What Buffett is essentially saying is that one should make very few investment decisions during your investing life. He is saying that you do not have to try to invest in every stock that looks promising and to churn your portfolio in order to keep chasing the latest promising stock. He is in fact saying that good investments are extremely rare, and that you should wait for these rare opportunities.

I must be honest and say that to use a punch card is an area which I have only recently come to really appreciate and to understand. It is also the hardest part of investing to get right. I am always seeing stocks that I see as attractive and want to invest in. Then as soon as I have the cash, I dive in. On the whole my stock picks have been good and I have been compounding returns at a good rate, but it could have been better. I have written at length about a hotel stock that I am waiting to exit. While this will be profitable, I have had to pass up some other great opportunities. Had I followed the punch card rules, I would not have dared using a punch on the hotel stock, no matter what value I saw, except for perhaps a portion of my portfolio which was dedicated to such value stocks, more on that later though.

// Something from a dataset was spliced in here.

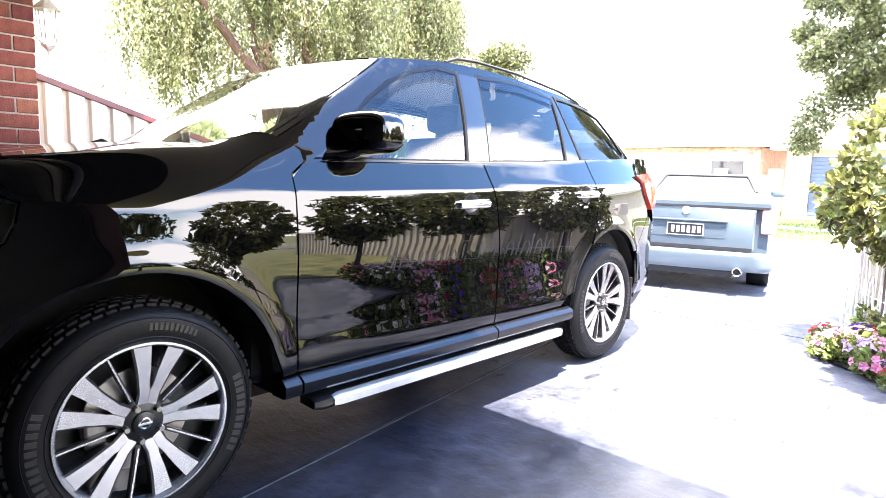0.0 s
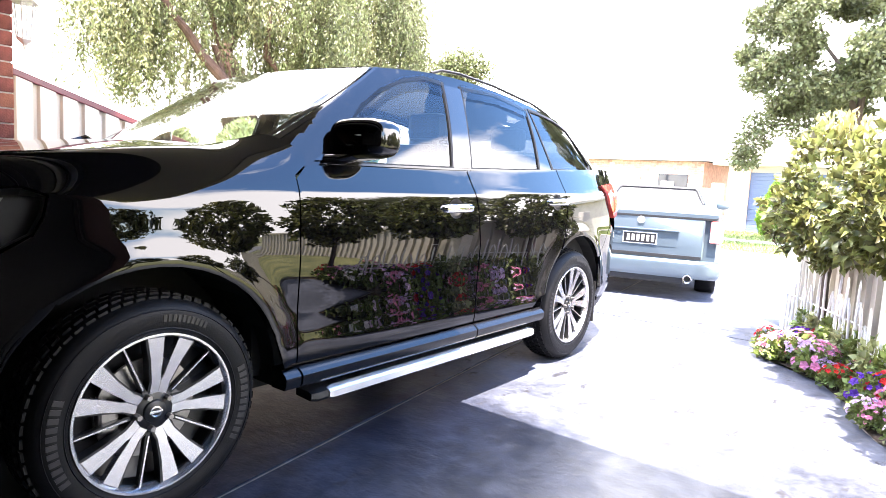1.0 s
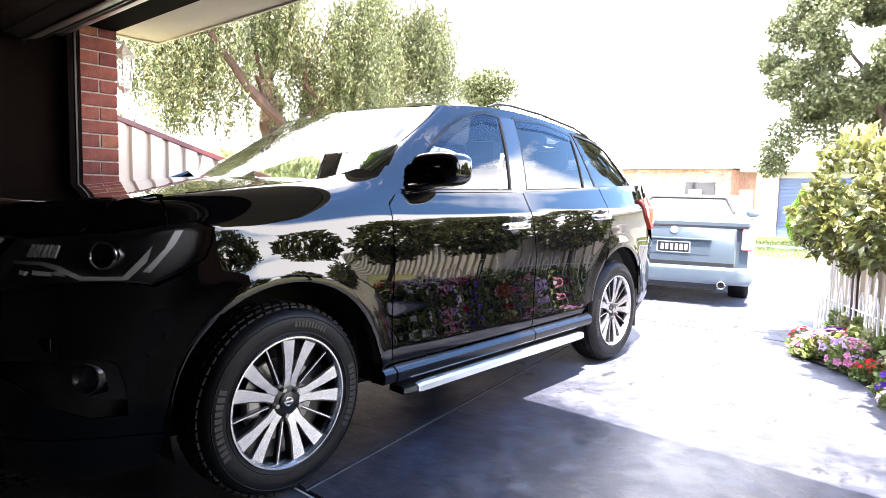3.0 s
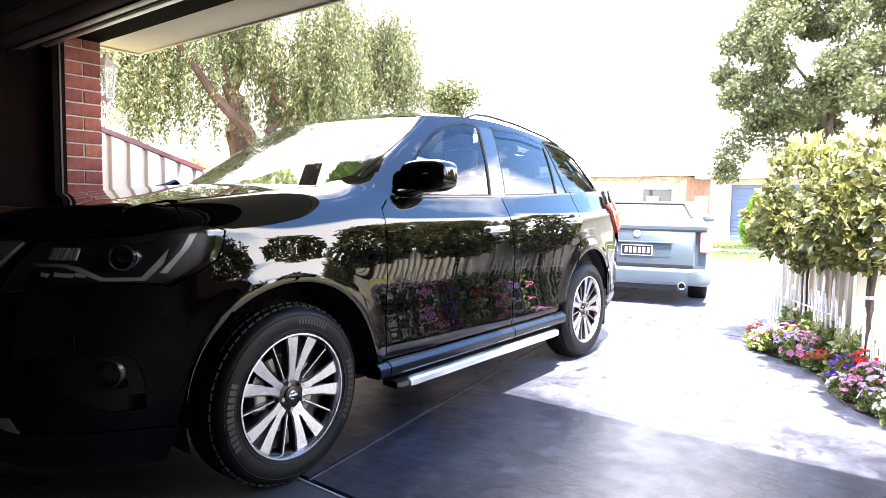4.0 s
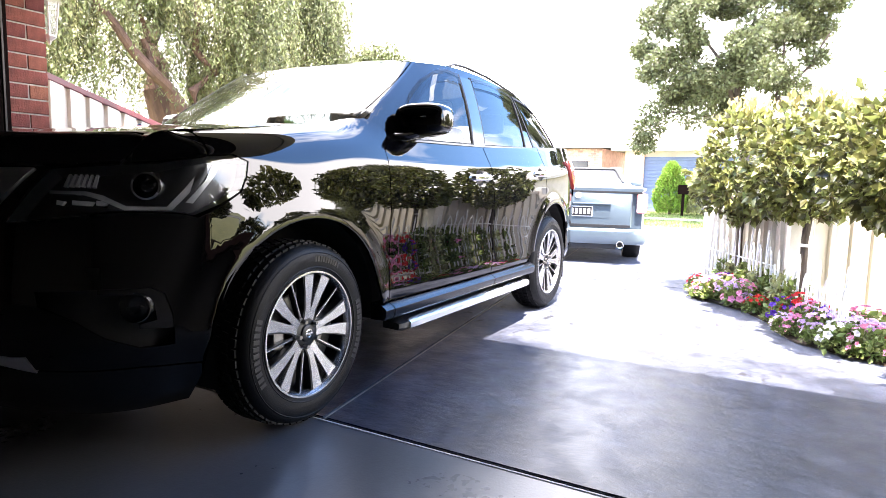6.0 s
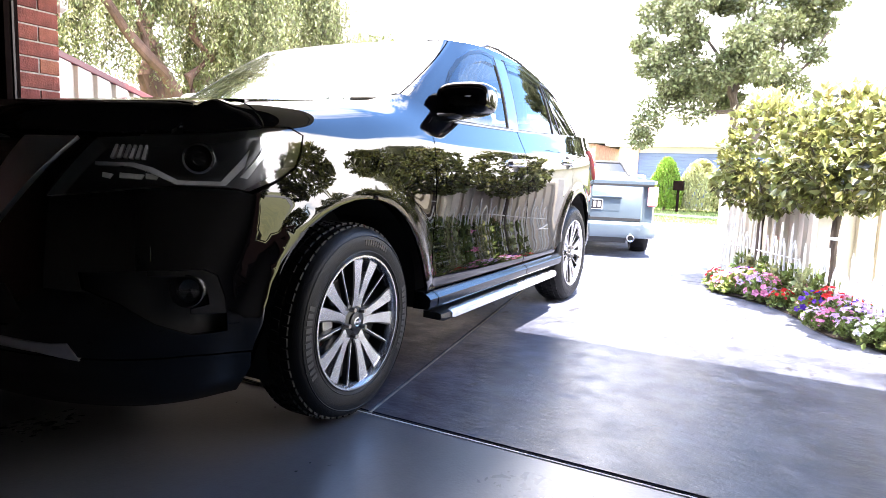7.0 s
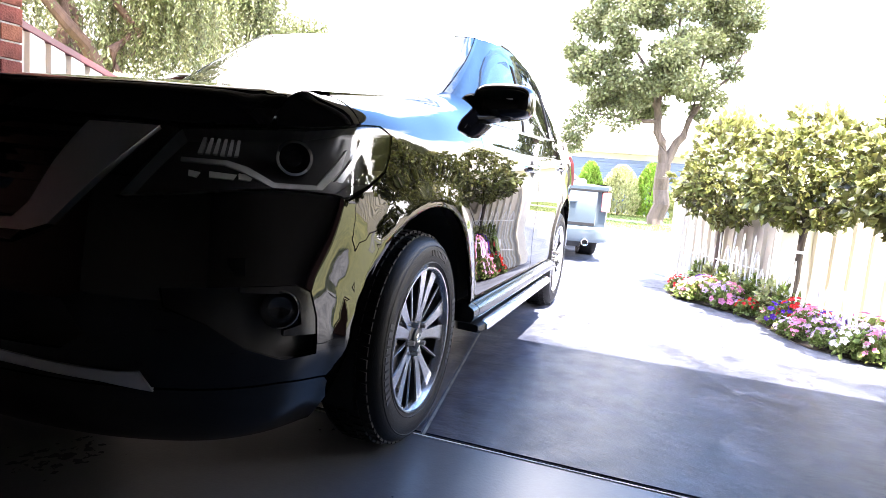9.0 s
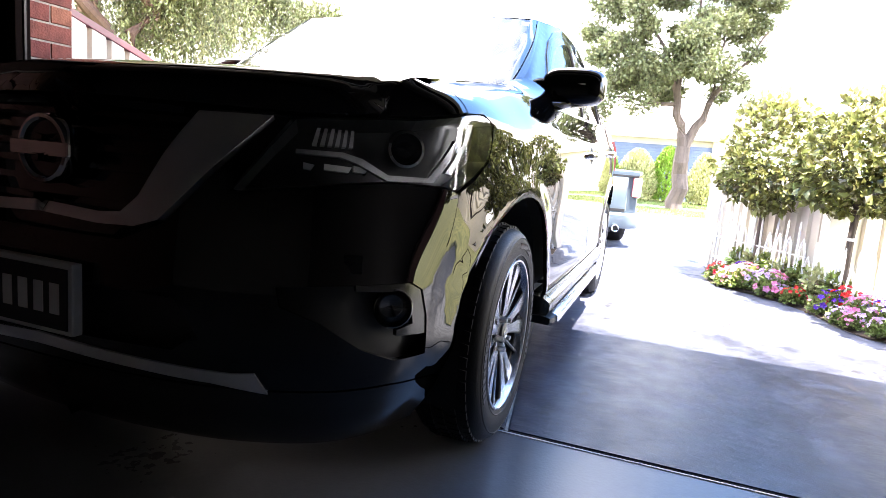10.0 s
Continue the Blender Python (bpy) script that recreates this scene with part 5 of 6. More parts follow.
MC = (0.885, -0.005, 1.335)
for mir in (None, CY):
    bm = bmesh.new()
    blob(bm, (0, 0, 0), (0.090, 0.142, 0.087), 3.6)
    for v in bm.verts:
        x_, y_, z_ = v.co
        t = y_ / 0.135                                   # -1 outer end, 1 inner end
        z_ = z_ * (1 - 0.08 * max(0, -t)) - 0.006 * t - (0.018 * max(0, t) if z_ < 0 else 0)
        x_ = x_ + 0.03 * (-t) * 0.6 + (0.02 if x_ > 0 else 0) * 0
        v.co = (MC[0] + x_, MC[1] + y_, MC[2] + z_)
        if mir:
            v.co.y = 2 * CY - v.co.y
    hs = part("mirror_housing", bm, PAINT, car, "black door mirror with a clear indicator strip", smooth=True)
    fy = (lambda y: 2 * CY - y) if mir else (lambda y: y)
    bm = bmesh.new()
    sweep(bm, [(0.800, fy(0.0), 1.345), (0.806, fy(-0.06), 1.345), (0.832, fy(-0.113), 1.348), (0.865, fy(-0.134), 1.351), (0.90, fy(-0.139), 1.354)], 0.004, 8)
    part("indicator_strip", bm, CLEARPL, hs, "clear ribbed indicator strip", smooth=True)
    bm = bmesh.new()
    sweep(bm, [(0.765, fy(0.10), 1.24), (0.80, fy(0.06), 1.245), (0.85, fy(0.02), 1.262), (0.87, fy(0.0), 1.285)], [0.04, 0.042, 0.04, 0.035], 12, 0.6)
    part("mirror_foot", bm, GLOSSBLACK, hs, smooth=True)
    part("mirror_glass", one_box((0.978, fy(0.0) - 0.10, 1.285), (0.990, fy(0.0) + 0.09, 1.395), 0.004), MIRRORM, hs)

# running boards
RB = [(0.06, 0.318), (-0.043, 0.318), (-0.068, 0.310), (-0.070, 0.285), (-0.058, 0.270), (0.06, 0.275)]
CH = [(-0.046, 0.322), (-0.070, 0.316), (-0.079, 0.306), (-0.079, 0.278), (-0.070, 0.270), (-0.066, 0.276), (-0.072, 0.285), (-0.071, 0.306)]
for mir in (None, CY):
    rbm = part("running_board", bar_profile(RB, 0.60, 2.34, mir, 0.25), PLASTIC, car, "black running board with a bright edge", smooth=True)
    part("edge_strip", bar_profile(CH, 0.68, 2.30, mir, 0.2), SATCHROME, rbm, "polished edge strip", smooth=True)
    for xb in (0.8, 1.5, 2.2):
        part("bracket", one_box((xb, (0.05 if not mir else 2 * CY - 0.3), 0.285), (xb + 0.05, (0.3 if not mir else 2 * CY - 0.05), 0.305), 0.004), UNDER, rbm)
    part("mud_flap", one_box((3.30, fy(0.17) - 0.15 if mir else 0.0, 0.20), (3.315, fy(0.17) + 0.17 if mir else 0.26, 0.50), 0.004), PLASTIC, car)

# floor pan, wheel housings, cabin fittings
part("floor_pan", one_box((-0.50, 0.30, 0.24), (3.70, 1.60, 0.36), 0.02), UNDER, car)
part("bulkhead", one_box((-0.72, 0.42, 0.30), (-0.45, 1.48, 0.95), 0.03), UNDER, car)
for wx in (0.0, 2.9):
    for mir in (None, CY):
        bm = bmesh.new()
        seg = 22
        pr = [(0.470 * math.cos(a), 0.470 * math.sin(a)) for a in np.linspace(-0.10, math.pi + 0.30, seg)]
        yo, yi = (0.0, 0.34) if not mir else (2 * CY, 2 * CY - 0.34)
        A = [bm.verts.new((wx + a, yo + (0.012 if not mir else -0.012), 0.40 + b)) for a, b in pr]
        B = [bm.verts.new((wx + a, yi, 0.40 + b)) for a, b in pr]
        for k in range(seg - 1):
            bm.faces.new((A[k], A[k + 1], B[k + 1], B[k]))
        bm.faces.new(B)
        part("wheel_housing", bm, UNDER, car)
part("inner_body", one_box((0.42, 0.10, 0.36), (3.6, 1.80, 0.95), 0.05), CABIN, car)
part("dashboard", one_box((0.30, 0.18, 0.95), (0.85, 1.72, 1.17), 0.06), CABIN, car)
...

I have written before about my desire to own quality businesses. I want to partner with some of the best businesses in the world, wherever they are located, and to join them on their ride to success. Finding these businesses at reasonable valuations is the hard part. We all know some quality businesses, just look in your kitchen or bathroom cupboard and some names of these businesses will be staring back at you. The problem is that everybody else knows they are quality, and thus they are expensive. However, sometimes, rarely, prices of such businesses do not reflect their value, and this is when I will become interested.

Forgetting the punch card rule cost me

So far I think I have done a reasonable job, but allow me to give you an example of where I have slipped up fairly recently. About a year and a half ago I received the proceeds of a house sale. Once all debts were settled I had a reasonable amount left over to invest. The aim was to provide an income for myself, as well as growth. While I believe I made good decisions with 75% of the funds, I was impatient with the last 25%. The quality stocks all looked expensive with P/E ratios above 20. Being impatient I went ahead and invested the 25% in a logistics business which was trading on a P/E ratio of about 7 and a dividend yield of about 6%. While the company is not a bad business at all, and is well run, I have so far lost some money on it. These businesses are cyclical, and with a depressed economy they go down. It should have better days if I am patient enough to wait. The main reason I am annoyed at myself though is that I bought a good business, not a great business. This makes all the difference. This is where the punch card rules would have been useful.

Why a punch card is useful

  1. Discipline: You are disciplined to only go with your great ideas, not your mediocre ones.
  2. Research carefully: Not wanting to make a mistake, given your limited number of times you can invest, you will be meticulous in your research to make sure you are not making a mistake.
  3. Costs reduced: Trading and frictional costs are reduced as under this system you do less trading and more research. Less costs = more capital to invest.
  4. Tax reduced: Less buying and selling = less tax.

Now, this is the basic version of punch card investing, but I read another article recently related to this topic which I also found very interesting, and relevant to myself. The article touched on the fact that Warren Buffett, while espousing punch card investing, had in reality not practiced it himself. In a future post I will touch on this, and why perhaps some rules can be broken if one is investing intelligently.